Dimercaptosuccinic acid is in the chelating agent family of medications. It binds to a metal atom, leading to increased clearance from the body via the urine. A full course of Succimer lasts for 19 days of oral administration. A second course should be given after more than two weeks break after the first course.

Succimer has been used medically since the 1950s. It is on the World Health Organization's List of Essential Medicines. In the United States, no generic version was available as of 2015.

==Medical uses==

Succimer is indicated for the treatment of lead poisoning in children with blood level measured above 45 μg/dL. The use of dimercaptosuccinic acid is not approved for prevention of lead poisoning in anticipation of exposure in known lead-contaminated environments. Dimercaptosuccinic acid can cross the blood–brain barrier of mice, but it is not known if this is also the case in humans. Even if dimercaptosuccinic acid cannot reverse the damages done to the central nervous system, it might prevent further deterioration.

Succimer facilitates urinary excretion of lead, and with sufficiently aggressive treatment, can reduce lead content in the brain. It also increases urinary excretion of copper and zinc. Dimercaptosuccinic acid improved cognitive function in rats that had been exposed to lead, but reduced cognitive function in rats that had not been exposed to lead.

==Chemistry==
Succimer is an isomer of 2,3-dimercaptosuccinic acid. 2,3-dimercaptosuccinic acid is the organosulfur compound with the formula HO_{2}CCH(SH)CH(SH)CO_{2}H. This colorless solid contains two carboxylic acid and two thiol groups, the latter being responsible for its mildly unpleasant odour. It occurs in two diastereomers, meso and the chiral dl forms.

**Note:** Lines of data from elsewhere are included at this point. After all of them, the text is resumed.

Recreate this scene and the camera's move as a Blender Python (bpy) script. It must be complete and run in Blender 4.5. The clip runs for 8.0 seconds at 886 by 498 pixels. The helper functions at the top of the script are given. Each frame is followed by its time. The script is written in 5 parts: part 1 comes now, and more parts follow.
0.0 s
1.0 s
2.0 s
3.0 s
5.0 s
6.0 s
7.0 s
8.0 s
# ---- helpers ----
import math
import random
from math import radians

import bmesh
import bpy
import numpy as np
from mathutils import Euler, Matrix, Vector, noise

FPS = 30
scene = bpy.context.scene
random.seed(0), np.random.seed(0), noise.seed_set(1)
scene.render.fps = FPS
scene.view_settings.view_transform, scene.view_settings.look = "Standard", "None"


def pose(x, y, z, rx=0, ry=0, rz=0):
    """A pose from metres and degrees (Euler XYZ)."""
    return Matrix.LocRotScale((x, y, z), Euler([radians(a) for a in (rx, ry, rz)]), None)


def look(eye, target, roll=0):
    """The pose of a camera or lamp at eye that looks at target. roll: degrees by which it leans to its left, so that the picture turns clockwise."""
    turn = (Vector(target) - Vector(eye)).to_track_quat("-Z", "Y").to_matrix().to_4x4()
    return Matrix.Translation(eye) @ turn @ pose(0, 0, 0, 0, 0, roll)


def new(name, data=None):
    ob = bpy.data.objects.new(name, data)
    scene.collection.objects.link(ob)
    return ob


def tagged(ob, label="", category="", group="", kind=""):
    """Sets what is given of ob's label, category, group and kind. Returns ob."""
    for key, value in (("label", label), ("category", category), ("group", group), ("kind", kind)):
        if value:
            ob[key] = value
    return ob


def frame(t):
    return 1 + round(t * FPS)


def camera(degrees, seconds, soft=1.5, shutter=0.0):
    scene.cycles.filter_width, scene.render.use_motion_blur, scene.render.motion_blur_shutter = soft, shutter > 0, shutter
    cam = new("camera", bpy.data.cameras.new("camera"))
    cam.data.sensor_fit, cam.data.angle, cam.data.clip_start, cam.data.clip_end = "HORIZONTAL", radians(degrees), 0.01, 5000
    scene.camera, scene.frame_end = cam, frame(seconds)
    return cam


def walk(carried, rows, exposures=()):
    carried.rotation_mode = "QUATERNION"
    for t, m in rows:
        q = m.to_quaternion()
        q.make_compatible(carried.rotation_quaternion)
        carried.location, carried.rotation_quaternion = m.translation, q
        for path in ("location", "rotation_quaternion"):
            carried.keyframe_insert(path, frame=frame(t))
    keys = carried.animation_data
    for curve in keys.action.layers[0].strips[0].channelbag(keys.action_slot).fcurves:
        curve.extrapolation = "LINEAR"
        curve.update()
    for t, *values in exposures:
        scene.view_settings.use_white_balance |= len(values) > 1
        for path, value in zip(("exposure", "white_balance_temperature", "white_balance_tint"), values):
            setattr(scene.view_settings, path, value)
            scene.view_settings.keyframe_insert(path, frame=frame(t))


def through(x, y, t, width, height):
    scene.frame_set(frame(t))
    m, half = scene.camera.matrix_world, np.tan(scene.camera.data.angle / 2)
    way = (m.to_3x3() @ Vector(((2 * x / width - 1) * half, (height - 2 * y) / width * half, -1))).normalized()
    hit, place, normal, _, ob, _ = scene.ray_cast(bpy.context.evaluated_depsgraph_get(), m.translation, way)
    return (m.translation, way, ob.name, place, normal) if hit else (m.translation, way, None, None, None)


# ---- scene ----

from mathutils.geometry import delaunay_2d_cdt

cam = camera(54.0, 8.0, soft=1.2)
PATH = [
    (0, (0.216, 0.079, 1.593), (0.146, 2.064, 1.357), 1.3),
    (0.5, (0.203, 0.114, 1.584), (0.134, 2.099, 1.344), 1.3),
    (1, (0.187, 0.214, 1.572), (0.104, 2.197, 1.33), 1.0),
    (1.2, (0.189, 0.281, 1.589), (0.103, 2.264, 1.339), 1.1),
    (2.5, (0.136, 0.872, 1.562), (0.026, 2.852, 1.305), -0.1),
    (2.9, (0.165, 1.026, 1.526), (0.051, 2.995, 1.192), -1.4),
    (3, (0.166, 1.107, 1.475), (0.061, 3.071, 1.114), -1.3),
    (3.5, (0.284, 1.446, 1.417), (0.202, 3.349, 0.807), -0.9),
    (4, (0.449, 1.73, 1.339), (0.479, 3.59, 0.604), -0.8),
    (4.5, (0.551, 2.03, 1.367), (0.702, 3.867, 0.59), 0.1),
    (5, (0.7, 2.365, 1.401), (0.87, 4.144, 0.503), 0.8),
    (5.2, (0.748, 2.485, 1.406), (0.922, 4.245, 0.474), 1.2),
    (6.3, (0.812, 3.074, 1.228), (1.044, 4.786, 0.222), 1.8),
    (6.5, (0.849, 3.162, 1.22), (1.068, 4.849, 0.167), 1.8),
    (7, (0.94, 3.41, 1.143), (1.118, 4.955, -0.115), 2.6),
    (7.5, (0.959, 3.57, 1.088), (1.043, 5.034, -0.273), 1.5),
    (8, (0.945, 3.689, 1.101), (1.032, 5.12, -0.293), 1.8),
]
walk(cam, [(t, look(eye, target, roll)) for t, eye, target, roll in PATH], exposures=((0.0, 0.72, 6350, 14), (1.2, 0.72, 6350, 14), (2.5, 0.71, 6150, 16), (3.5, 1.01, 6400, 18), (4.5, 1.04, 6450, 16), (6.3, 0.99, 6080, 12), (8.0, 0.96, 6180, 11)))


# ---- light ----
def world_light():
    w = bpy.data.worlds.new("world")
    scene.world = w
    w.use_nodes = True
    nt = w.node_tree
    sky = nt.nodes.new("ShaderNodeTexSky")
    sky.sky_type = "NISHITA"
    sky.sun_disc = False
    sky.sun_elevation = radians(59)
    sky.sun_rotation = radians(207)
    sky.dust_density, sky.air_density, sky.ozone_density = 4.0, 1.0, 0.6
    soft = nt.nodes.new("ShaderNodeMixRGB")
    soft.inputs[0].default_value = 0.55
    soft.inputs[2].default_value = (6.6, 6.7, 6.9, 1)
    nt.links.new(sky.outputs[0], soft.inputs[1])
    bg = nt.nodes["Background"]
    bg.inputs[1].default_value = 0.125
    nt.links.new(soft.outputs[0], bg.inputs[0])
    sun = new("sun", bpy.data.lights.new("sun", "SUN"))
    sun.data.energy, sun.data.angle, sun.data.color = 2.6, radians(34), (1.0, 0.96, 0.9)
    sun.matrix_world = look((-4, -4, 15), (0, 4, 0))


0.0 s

The 2,3-dimercaptosuccinic acid molecule has two stereocentres (two asymmetric carbon atoms), and can exist as three different stereoisomers. The 2S,3S and 2R,3R isomers are a pair of enantiomers, whereas the 2R,3S isomer (succimer) is a meso compound and thus optically inactive.

| (2R,3R)-2,3-dimercaptosuccinic acid | (2R,3S)-2,3-dimercaptosuccinic acid (meso-2,3-dimercaptosuccinic acid) | (2S,3S)-2,3-dimercaptosuccinic acid |

==Preparation and reactivity==
Dimercaptosuccinic acid may be prepared by reacting acetylenedicarboxylic acid with sodium thiosulfate or thioacetic acid followed by hydrolysis. The dimethyl ester is also known.

Meso 2,3-dimercaptosuccinic acid binds to "soft" heavy metals such as Hg^{2+} and Pb^{2+}, mobilizing these ions for excretion. It binds to metal cations through the thiol groups, which ionize upon complexation.

==History==
Dimercaptosuccinic acid was first synthesized by V. L. Nirenburg in the Urals Polytechnic Institute, commissioned by one of the electrical enterprises of Sverdlovsk, Russia, which consumed many tons of mercury and was looking for a medicine to prevent poisoning of personnel. In 1957, Chinese scientists found that dimercaptosuccinic acid can effectively treat antimony poisoning due to overdose of tartar emetic. Pronounced protective effect in animal poisoning with arsenic and mercury was first shown by I. E. Okonishnikova in 1962. In 1984, the now-defunct Bock Pharmaceutical Company requested the FDA grant approval for orphan drug status under the brand name Chemet and the FDA approved of this in 1991. It provided exclusivity until 1998 which was conveyed to the successor Sanofi in 1996.